Operário morto no Massacre (Reprodução: Capa Não foi por acaso)

Operário morto no Massacre (Reprodução: Capa Não foi por acaso)

O segundo massacre
Em 1963, a Usiminas dispunha de cerca de seis mil funcionários. Entretanto, quando consideradas as empreiteiras contratadas por fora, o número de operários saltava para 24 mil, conforme dados colhidos por José Augusto de Moraes, no livro “Ipatinga – Cidade Jardim”.

Na noite do dia seis de outubro daquele ano, as más condições de trabalho, alimentação e moradia levariam a um motim. Na manhã do dia sete, cerca de cinco mil funcionários entraram em embate direto contra os 150 homens do Corpo de Vigilantes da empresa – fortemente armados e comandados por militares da reserva -, e o Grupamento de Cavalaria da Polícia Militar de Minas Gerais. O resultado foi sete operários mortos e 78 pessoas feridas.

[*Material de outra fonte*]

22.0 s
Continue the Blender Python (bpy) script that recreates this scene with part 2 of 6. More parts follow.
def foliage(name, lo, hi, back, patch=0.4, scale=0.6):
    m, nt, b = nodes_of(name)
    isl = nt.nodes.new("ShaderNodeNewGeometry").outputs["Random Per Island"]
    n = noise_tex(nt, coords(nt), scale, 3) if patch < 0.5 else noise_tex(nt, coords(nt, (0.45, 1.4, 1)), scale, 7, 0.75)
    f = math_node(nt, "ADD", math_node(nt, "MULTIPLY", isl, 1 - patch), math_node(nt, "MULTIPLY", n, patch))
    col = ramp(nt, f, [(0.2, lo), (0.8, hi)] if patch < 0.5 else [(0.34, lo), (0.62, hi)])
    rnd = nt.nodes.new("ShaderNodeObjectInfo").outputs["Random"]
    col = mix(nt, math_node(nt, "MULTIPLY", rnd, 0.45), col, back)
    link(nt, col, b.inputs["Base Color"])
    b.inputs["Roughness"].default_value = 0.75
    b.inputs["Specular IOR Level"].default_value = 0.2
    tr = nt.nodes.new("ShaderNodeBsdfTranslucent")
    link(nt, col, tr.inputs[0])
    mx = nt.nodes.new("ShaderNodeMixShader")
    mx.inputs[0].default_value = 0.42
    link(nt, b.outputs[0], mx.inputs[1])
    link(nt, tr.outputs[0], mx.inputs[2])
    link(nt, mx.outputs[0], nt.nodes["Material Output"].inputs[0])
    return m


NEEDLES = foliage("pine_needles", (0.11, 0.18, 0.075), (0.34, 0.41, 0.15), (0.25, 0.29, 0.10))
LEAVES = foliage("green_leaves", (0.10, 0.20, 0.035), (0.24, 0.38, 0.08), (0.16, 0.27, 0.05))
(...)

Lúcio Mendes Braga, no entanto, não caracteriza o acontecimento como massacre. “A palavra ‘massacre’, para mim, é um pouco de exagero. [Houve] despreparo tanto da vigilância da usina, quanto [da empresa] para esse tipo de conflito.” Ele argumenta que, para se falar em massacre, é preciso abordar sequências de morte premeditadas e sistemáticas, como os índios Botocudo ou a população rural, em conflitos por terra na região do rio Doce. “Tinha coronéis lá que matavam dezenas de pessoas, colocavam naqueles caminhões caçamba e jogavam os corpos nas cachoeiras”, conta.

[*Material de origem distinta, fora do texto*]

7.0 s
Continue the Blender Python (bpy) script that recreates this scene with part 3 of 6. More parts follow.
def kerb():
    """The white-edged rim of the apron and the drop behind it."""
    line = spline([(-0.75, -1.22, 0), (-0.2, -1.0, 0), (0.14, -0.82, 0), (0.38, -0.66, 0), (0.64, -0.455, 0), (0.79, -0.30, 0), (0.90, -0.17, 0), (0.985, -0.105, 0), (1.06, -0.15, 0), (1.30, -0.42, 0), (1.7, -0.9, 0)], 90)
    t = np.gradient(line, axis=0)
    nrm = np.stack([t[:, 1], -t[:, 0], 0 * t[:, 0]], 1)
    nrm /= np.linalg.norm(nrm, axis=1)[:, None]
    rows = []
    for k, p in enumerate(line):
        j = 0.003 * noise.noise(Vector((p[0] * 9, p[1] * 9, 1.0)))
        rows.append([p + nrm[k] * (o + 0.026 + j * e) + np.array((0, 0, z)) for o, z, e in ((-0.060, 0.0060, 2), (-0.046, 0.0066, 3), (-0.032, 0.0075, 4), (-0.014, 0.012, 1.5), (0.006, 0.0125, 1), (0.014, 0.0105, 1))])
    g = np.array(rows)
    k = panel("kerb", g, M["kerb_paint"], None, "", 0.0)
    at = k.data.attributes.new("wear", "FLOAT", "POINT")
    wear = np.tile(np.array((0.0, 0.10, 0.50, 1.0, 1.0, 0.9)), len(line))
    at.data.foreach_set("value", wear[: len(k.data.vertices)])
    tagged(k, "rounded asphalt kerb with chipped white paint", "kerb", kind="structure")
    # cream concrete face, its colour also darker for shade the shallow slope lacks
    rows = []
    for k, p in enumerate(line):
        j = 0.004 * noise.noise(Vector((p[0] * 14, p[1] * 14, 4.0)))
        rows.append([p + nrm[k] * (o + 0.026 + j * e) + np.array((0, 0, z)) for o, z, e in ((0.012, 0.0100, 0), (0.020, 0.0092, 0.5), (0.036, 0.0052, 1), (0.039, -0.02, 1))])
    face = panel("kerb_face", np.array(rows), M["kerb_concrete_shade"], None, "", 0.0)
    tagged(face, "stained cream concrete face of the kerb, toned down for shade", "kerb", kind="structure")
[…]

Em 1964 o Golpe Militar coloca o país sob poder das forças armadas. As rígidas medidas econômicas adotadas pelo governo de Castelo Branco preparam o país para o “Milagre Econômico” da década seguinte. Com isso, o pesado investimento na indústria brasileira joga por terra o ciclo agropastoril iniciado após o massacre dos Botocudo. Para Lúcio, a “cidade se desenvolveria a despeito da Usiminas”, mas não foi o que aconteceu. Os objetivos governamentais estimularam ainda mais a expansão industrial e o crescimento da Usiminas, e Ipatinga cresceu ao redor dela.